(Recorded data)
========

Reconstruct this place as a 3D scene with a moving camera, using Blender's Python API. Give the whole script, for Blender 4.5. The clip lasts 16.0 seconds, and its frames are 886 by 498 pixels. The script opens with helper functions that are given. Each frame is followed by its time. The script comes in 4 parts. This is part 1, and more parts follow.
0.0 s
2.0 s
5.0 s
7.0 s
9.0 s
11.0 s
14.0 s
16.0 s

========

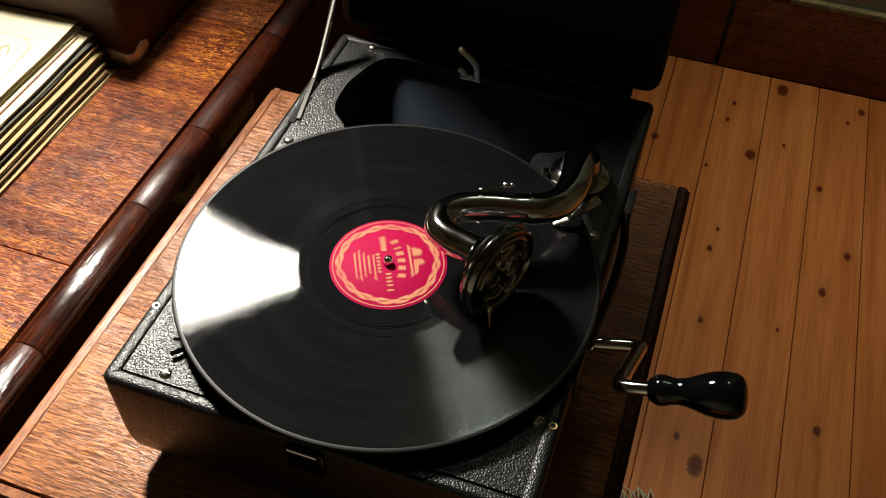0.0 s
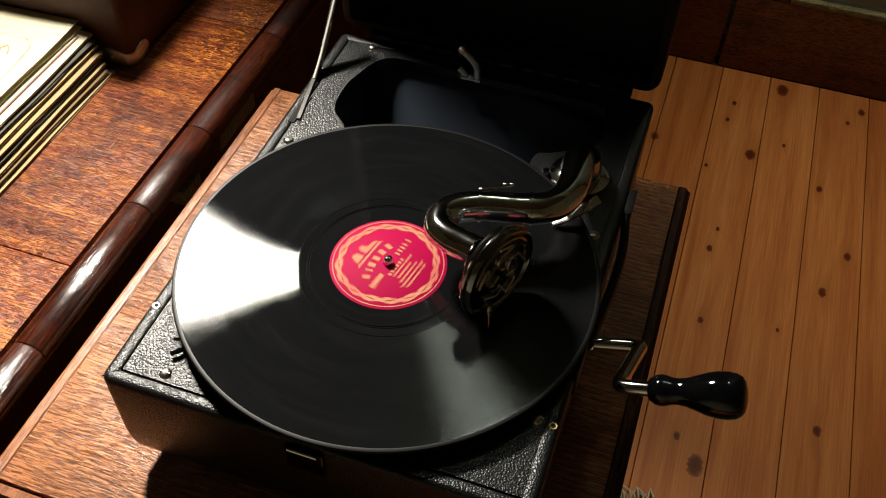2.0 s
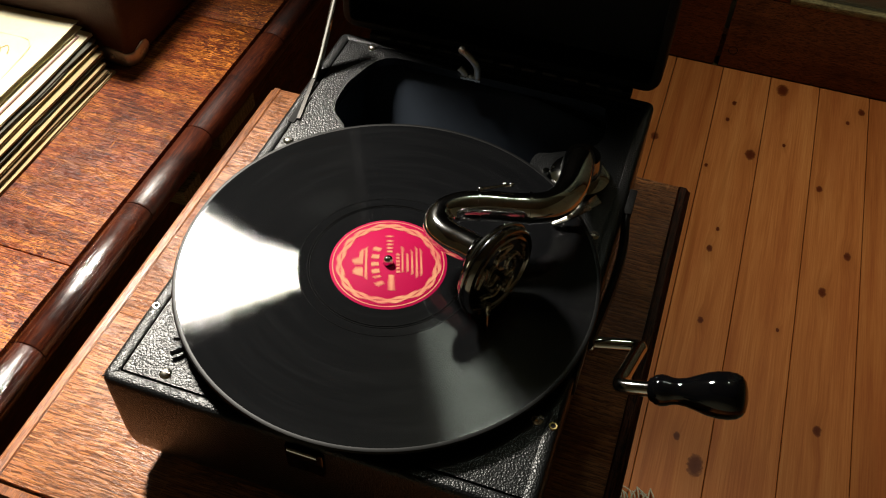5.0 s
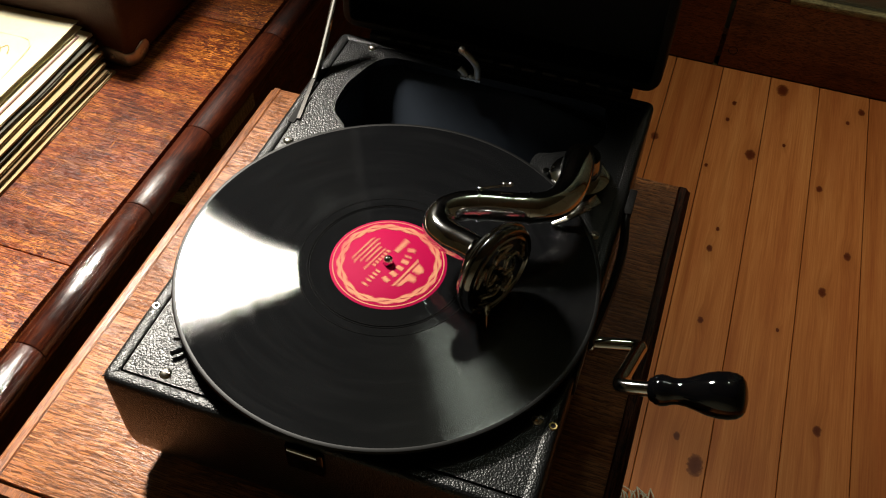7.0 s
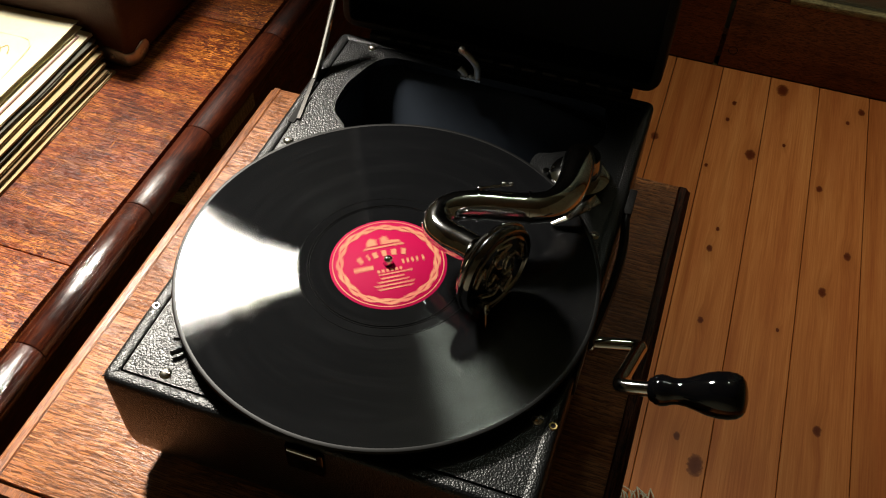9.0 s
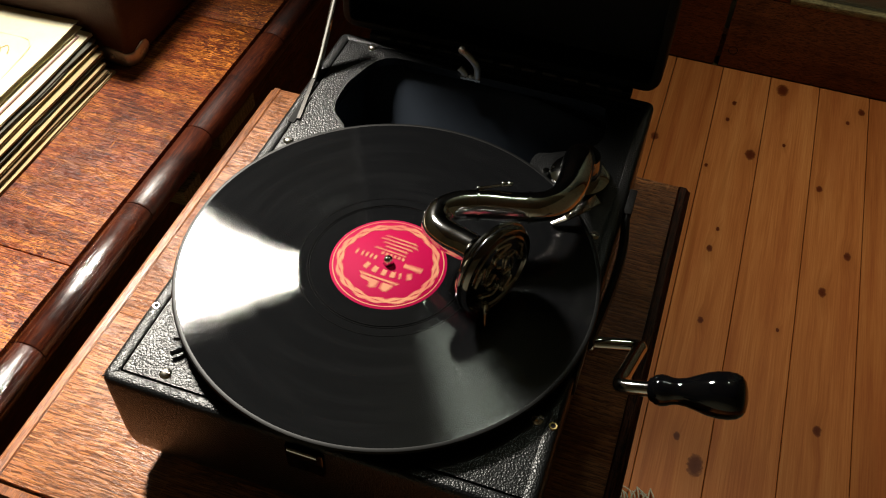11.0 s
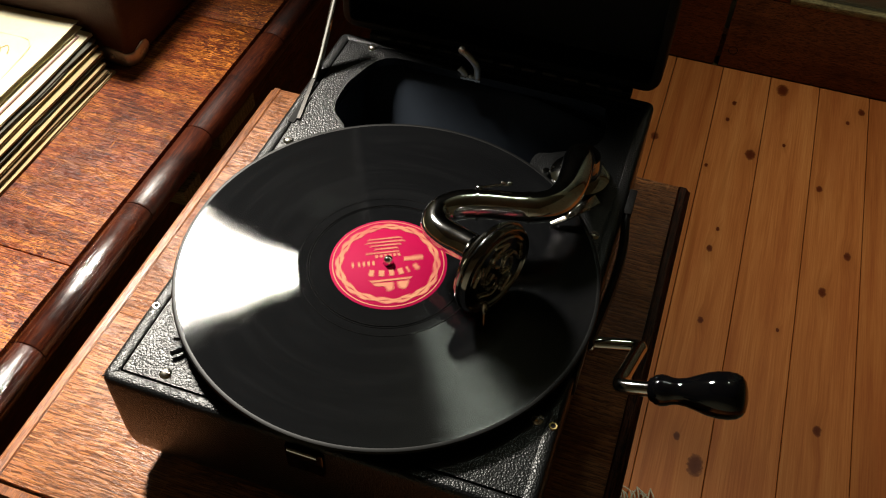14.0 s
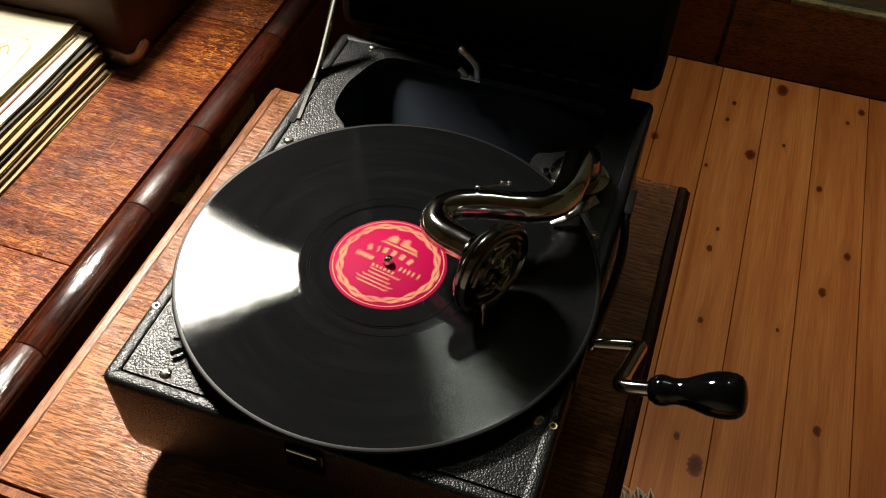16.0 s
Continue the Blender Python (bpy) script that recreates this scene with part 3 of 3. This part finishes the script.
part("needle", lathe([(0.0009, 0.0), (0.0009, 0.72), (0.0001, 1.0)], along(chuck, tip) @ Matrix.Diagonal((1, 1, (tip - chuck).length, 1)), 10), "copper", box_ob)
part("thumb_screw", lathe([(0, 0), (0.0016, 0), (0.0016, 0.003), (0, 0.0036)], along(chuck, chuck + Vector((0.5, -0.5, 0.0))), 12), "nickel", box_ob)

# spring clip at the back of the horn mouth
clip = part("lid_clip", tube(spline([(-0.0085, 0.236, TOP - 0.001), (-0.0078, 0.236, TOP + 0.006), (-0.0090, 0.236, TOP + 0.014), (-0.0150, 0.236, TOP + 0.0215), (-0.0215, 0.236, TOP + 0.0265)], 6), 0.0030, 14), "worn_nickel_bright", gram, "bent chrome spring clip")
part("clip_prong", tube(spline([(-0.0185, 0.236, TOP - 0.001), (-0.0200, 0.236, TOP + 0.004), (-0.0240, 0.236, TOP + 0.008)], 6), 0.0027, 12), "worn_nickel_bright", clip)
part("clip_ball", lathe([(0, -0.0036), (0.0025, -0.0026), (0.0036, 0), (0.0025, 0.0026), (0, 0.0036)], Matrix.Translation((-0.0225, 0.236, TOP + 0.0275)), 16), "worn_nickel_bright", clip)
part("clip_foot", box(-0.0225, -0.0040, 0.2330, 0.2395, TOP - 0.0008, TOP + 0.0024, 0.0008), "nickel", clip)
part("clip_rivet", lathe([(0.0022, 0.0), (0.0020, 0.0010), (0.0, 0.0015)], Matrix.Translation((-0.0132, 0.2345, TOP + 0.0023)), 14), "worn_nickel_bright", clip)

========

● SHORT EXERCISE
Above are the records. Identify each line that contains the word "scene".

● ANSWER FOR THIS EXERCISE
Reconstruct this place as a 3D scene with a moving camera, using Blender's Python API. Give the whole script, for Blender 4.5. The clip lasts 16.0 seconds, and its frames are 886 by 498 pixels. The script opens with helper functions that are given. Each frame is followed by its time. The script comes in 4 parts. This is part 1, and more parts follow.
Continue the Blender Python (bpy) script that recreates this scene with part 3 of 3. This part finishes the script.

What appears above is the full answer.